• _Requirements_
Lines that include the word "rows" are the ones to copy.
>> START Source material
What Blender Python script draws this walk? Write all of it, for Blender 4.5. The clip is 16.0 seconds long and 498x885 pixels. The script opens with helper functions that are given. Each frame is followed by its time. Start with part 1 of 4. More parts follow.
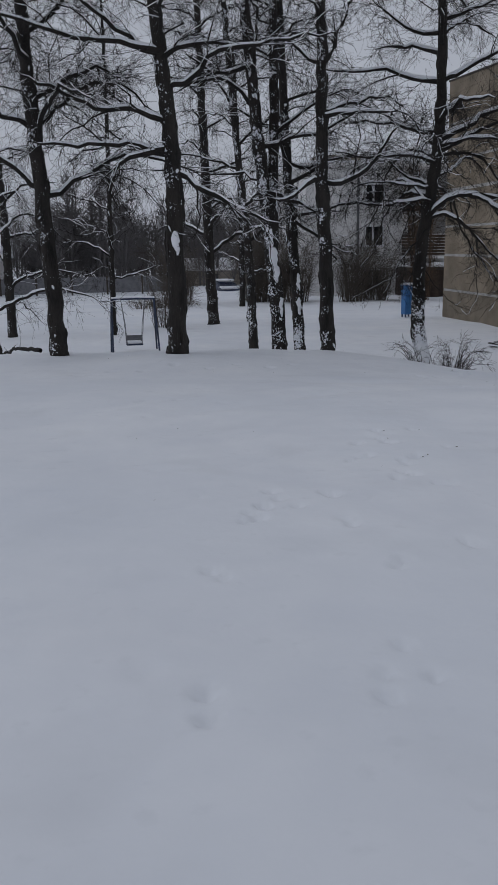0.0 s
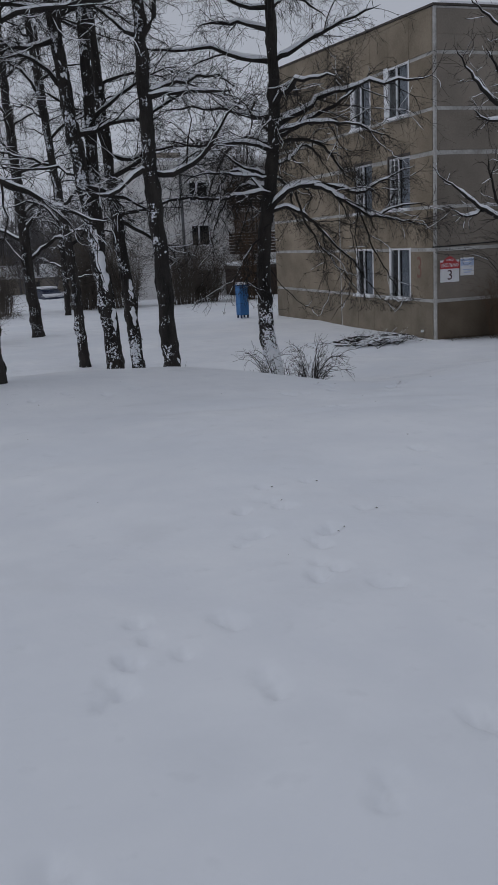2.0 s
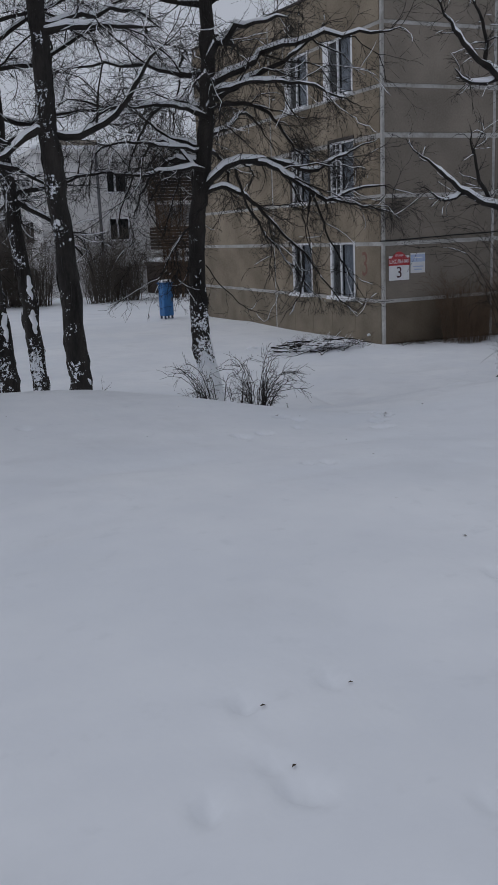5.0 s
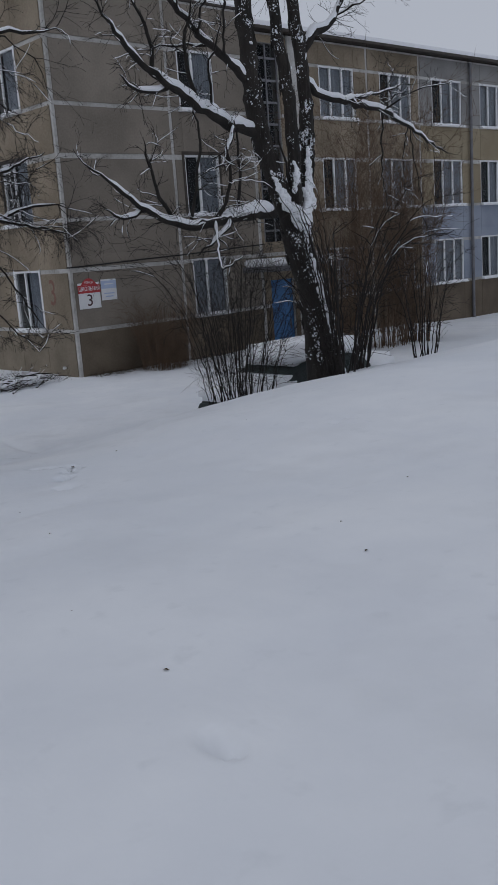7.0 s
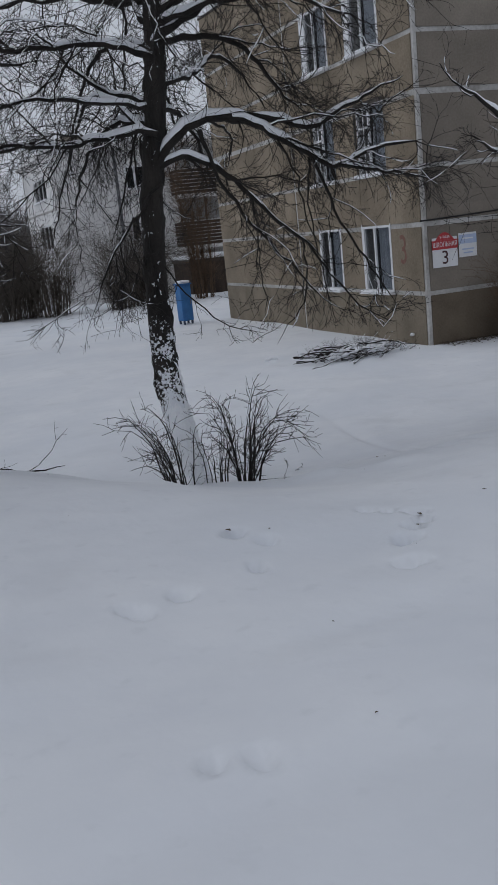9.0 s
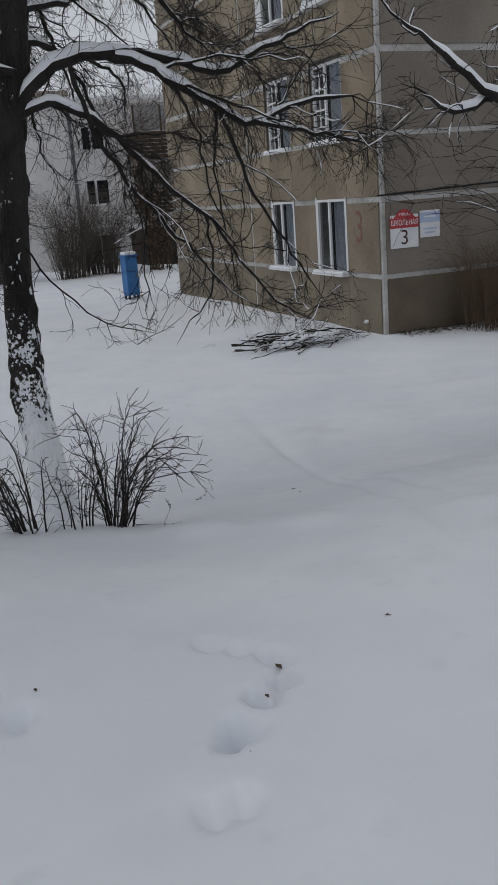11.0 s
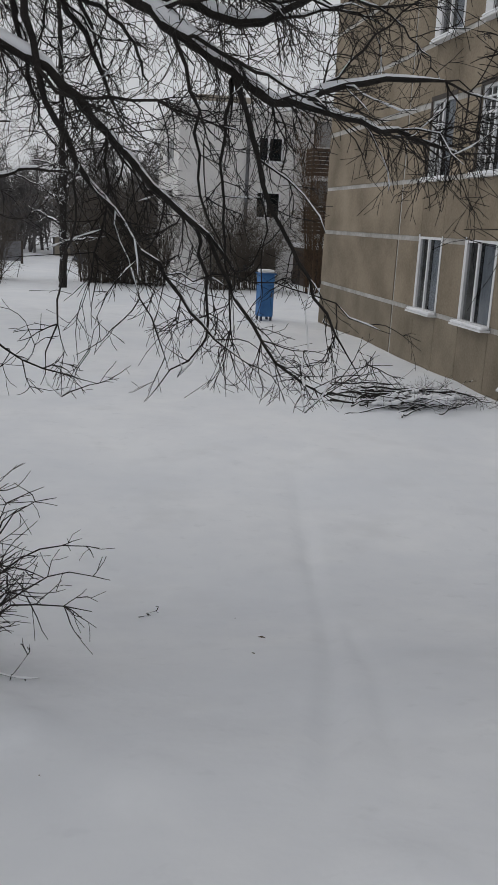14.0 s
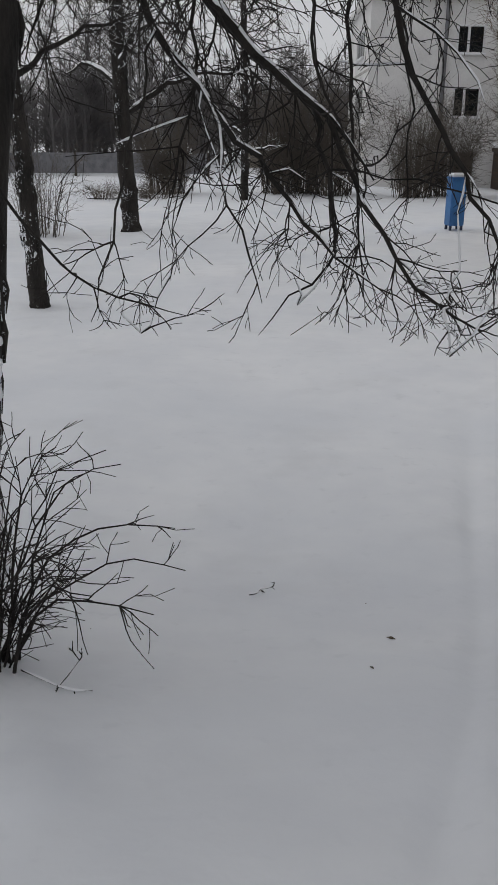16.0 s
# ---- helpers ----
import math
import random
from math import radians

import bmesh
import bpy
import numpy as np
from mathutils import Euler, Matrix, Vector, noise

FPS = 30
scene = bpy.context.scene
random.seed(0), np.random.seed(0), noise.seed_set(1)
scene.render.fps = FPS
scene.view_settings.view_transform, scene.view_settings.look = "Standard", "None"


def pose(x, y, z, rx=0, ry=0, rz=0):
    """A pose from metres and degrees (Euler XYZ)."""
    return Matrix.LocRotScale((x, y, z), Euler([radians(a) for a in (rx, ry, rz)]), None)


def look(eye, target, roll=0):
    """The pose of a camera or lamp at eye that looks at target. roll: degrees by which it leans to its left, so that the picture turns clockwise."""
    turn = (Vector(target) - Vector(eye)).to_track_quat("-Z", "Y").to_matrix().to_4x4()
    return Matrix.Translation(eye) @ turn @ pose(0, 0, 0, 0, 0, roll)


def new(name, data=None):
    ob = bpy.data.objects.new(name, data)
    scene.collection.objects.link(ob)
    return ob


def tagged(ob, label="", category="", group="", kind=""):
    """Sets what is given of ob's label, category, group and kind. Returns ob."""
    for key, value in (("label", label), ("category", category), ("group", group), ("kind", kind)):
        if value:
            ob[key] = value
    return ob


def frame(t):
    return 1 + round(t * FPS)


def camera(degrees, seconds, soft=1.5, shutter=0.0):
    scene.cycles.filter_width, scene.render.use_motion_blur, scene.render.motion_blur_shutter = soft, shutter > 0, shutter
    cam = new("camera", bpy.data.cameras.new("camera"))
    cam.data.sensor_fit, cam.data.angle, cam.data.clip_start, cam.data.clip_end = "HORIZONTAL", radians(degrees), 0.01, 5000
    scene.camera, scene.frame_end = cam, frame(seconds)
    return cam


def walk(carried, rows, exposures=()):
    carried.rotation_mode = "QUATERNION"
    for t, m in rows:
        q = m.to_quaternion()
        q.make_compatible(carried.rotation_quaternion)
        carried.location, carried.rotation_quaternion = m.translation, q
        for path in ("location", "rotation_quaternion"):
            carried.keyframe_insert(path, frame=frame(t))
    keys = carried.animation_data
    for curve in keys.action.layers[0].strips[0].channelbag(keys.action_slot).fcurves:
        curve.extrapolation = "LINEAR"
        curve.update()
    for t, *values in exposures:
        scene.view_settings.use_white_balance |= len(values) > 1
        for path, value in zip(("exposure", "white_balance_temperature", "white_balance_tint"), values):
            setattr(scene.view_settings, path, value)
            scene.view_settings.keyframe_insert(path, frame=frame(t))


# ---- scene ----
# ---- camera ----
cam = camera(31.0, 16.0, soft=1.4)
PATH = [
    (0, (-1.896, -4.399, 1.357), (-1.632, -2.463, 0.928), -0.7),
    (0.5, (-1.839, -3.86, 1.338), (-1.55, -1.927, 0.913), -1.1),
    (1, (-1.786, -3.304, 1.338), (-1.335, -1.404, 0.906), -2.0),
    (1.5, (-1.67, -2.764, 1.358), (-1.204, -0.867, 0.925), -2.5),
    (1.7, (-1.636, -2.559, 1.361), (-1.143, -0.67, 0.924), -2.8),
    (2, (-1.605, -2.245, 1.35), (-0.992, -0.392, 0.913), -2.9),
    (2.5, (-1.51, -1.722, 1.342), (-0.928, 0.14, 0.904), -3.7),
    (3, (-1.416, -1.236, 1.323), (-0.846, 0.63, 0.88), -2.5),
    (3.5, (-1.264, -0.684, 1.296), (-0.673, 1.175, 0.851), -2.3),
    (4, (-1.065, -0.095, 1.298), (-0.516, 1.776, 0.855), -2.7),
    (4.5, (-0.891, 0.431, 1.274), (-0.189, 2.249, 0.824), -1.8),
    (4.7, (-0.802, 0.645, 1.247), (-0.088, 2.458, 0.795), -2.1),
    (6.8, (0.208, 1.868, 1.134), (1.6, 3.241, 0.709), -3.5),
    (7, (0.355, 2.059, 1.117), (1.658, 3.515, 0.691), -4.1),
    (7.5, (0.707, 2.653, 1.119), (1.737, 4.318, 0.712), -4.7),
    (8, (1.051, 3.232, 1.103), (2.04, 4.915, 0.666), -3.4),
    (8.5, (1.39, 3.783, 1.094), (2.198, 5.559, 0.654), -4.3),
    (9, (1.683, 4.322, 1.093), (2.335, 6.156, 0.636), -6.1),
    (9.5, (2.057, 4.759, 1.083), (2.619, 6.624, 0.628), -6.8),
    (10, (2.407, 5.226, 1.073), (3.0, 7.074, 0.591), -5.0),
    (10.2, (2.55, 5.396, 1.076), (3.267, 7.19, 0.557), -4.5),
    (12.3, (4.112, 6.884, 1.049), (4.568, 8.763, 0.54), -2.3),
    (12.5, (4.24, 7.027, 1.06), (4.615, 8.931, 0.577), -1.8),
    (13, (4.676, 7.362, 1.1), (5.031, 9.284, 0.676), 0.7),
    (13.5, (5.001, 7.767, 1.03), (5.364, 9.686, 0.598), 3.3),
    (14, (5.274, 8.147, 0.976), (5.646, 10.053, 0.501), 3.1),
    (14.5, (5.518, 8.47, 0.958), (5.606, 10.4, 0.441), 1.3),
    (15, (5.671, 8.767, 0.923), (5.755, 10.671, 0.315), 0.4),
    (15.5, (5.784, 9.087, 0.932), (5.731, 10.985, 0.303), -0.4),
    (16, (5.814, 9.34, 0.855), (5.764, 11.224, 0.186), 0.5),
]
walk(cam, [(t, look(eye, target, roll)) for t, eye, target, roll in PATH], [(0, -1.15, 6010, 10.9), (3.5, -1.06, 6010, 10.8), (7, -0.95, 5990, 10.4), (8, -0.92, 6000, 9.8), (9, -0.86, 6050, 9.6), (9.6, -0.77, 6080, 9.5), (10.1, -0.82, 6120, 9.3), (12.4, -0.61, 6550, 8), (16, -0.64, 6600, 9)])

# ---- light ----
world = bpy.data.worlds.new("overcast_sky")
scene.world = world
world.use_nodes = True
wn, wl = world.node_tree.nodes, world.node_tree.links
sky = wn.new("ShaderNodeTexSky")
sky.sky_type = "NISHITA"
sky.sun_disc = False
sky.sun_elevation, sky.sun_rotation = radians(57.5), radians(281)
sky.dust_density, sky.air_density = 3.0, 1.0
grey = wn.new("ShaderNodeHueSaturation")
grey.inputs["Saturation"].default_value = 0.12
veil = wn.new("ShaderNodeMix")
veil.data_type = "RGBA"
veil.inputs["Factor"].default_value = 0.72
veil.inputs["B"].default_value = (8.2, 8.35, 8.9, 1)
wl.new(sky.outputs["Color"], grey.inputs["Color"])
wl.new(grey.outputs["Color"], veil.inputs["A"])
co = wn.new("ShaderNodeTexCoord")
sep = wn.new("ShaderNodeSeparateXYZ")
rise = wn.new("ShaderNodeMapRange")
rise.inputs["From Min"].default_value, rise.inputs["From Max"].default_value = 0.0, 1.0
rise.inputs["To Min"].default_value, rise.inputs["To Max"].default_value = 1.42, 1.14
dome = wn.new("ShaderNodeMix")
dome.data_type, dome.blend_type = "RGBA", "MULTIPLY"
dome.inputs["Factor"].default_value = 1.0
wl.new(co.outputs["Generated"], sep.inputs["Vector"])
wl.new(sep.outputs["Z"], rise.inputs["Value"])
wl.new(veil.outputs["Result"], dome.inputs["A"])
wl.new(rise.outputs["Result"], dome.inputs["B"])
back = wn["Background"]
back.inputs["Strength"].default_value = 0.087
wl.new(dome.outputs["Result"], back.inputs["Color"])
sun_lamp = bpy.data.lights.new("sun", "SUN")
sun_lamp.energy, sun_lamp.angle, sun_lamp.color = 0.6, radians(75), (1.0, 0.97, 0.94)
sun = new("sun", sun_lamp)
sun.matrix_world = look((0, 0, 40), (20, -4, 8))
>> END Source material
• _The response_
def walk(carried, rows, exposures=()):
    for t, m in rows:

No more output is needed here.